### What is needed:
In the listing below, identify each line with the word "scene" and return those lines.

[start Excerpted records]

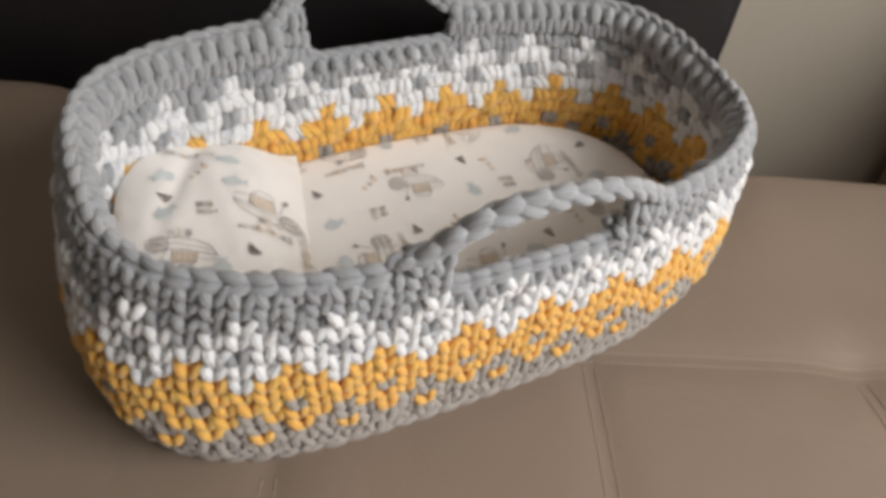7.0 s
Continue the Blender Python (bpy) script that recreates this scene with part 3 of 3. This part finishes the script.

[end Excerpted records]
[start Excerpted records]

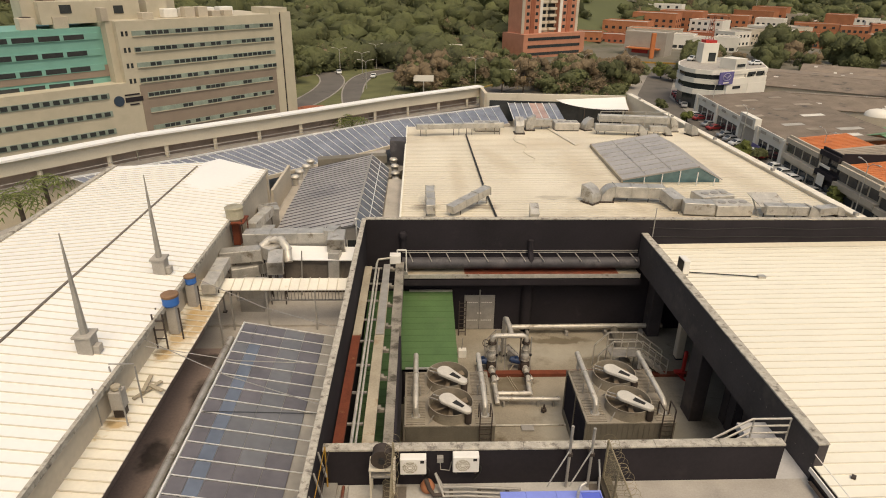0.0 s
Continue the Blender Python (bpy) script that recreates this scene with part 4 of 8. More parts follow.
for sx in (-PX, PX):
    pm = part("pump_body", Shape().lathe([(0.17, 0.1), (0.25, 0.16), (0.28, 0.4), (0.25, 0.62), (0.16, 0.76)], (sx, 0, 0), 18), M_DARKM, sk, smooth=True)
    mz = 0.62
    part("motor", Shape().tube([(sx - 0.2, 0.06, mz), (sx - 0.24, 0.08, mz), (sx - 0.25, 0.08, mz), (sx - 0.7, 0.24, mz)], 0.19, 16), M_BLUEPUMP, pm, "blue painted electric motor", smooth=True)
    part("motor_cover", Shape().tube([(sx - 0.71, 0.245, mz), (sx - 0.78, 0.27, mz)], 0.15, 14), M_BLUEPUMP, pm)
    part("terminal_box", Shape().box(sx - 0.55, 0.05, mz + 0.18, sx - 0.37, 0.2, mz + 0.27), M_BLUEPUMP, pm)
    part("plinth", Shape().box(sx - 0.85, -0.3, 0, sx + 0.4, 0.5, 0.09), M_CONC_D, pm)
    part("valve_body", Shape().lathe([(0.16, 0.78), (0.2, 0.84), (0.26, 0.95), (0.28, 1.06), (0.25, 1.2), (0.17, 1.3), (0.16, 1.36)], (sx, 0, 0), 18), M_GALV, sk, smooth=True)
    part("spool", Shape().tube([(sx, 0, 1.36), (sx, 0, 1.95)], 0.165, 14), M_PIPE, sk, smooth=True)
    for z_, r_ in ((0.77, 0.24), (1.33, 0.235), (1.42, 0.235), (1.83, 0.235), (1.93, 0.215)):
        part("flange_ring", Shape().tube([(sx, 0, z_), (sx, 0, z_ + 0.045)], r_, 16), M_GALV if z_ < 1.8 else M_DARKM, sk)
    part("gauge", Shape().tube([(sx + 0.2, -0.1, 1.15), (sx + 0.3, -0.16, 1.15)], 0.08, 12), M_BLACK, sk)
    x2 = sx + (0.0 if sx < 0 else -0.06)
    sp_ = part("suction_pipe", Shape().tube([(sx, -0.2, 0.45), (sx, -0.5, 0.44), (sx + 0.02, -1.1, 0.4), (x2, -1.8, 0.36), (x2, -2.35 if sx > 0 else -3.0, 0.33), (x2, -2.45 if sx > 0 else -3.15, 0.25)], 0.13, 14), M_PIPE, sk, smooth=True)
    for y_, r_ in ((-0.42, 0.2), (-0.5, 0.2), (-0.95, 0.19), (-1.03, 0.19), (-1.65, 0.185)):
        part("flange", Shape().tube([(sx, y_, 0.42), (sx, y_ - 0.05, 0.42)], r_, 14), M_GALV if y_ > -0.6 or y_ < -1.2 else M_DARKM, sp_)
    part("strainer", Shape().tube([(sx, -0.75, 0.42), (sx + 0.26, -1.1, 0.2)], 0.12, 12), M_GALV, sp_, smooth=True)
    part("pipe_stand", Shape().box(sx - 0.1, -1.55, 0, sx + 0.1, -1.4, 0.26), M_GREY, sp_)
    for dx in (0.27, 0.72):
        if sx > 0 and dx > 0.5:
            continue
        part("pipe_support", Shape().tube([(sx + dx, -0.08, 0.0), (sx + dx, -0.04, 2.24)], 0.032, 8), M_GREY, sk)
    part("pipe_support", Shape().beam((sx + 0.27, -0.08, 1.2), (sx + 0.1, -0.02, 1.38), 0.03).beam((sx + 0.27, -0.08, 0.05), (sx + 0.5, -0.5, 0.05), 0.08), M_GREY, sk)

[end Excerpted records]
[start Excerpted records]

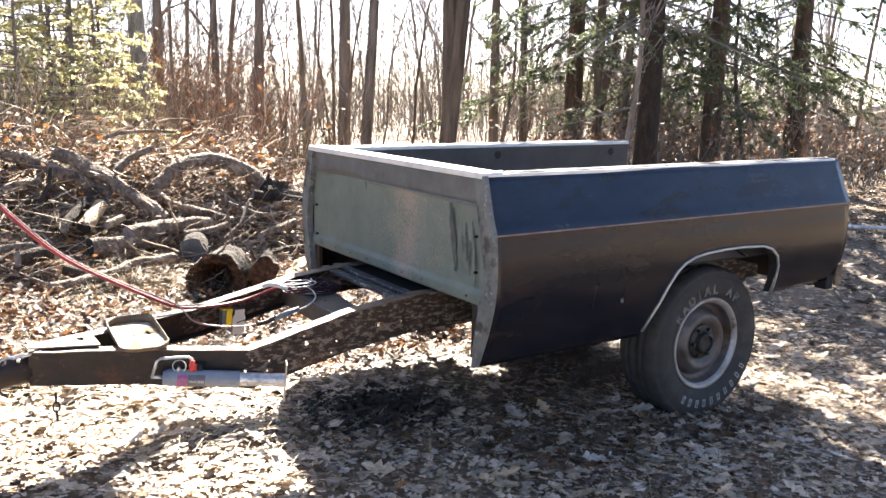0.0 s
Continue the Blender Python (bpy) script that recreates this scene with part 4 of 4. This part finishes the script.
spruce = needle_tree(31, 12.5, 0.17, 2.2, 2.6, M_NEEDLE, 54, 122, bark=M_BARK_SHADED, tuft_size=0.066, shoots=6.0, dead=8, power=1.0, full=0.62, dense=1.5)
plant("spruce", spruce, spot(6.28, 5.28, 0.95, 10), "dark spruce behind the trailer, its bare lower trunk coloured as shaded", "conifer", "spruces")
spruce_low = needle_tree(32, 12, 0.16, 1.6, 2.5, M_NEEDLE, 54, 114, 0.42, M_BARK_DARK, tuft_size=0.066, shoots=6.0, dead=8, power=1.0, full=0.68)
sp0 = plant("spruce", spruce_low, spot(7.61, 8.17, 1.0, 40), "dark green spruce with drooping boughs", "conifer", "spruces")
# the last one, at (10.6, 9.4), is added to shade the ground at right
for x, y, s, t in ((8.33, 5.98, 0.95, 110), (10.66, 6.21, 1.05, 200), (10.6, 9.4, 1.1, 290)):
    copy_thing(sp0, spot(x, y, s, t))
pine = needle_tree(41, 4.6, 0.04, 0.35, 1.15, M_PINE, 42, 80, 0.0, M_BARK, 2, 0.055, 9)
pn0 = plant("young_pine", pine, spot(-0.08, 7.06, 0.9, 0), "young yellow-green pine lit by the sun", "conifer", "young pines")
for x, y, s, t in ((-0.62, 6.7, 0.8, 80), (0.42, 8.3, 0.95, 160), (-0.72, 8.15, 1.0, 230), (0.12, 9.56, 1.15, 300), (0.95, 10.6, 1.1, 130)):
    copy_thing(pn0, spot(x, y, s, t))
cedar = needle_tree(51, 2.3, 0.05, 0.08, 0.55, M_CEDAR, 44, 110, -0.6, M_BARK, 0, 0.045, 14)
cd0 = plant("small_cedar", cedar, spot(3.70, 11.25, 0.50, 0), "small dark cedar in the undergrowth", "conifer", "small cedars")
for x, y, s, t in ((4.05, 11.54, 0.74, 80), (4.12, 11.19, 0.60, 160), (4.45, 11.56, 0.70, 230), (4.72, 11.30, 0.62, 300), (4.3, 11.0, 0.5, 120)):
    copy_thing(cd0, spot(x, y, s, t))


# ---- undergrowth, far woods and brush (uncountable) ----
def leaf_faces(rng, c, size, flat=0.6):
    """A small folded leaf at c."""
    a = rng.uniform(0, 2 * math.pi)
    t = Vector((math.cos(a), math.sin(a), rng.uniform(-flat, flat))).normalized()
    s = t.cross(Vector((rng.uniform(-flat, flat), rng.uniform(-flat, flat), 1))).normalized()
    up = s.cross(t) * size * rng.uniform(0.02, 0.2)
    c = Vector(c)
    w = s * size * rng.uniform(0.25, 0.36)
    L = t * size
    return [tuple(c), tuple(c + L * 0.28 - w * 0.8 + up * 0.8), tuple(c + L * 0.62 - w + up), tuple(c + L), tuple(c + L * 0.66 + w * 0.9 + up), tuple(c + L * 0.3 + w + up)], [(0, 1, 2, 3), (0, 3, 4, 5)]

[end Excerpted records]

### Answer:
Continue the Blender Python (bpy) script that recreates this scene with part 3 of 3. This part finishes the script.
Continue the Blender Python (bpy) script that recreates this scene with part 4 of 8. More parts follow.
Continue the Blender Python (bpy) script that recreates this scene with part 4 of 4. This part finishes the script.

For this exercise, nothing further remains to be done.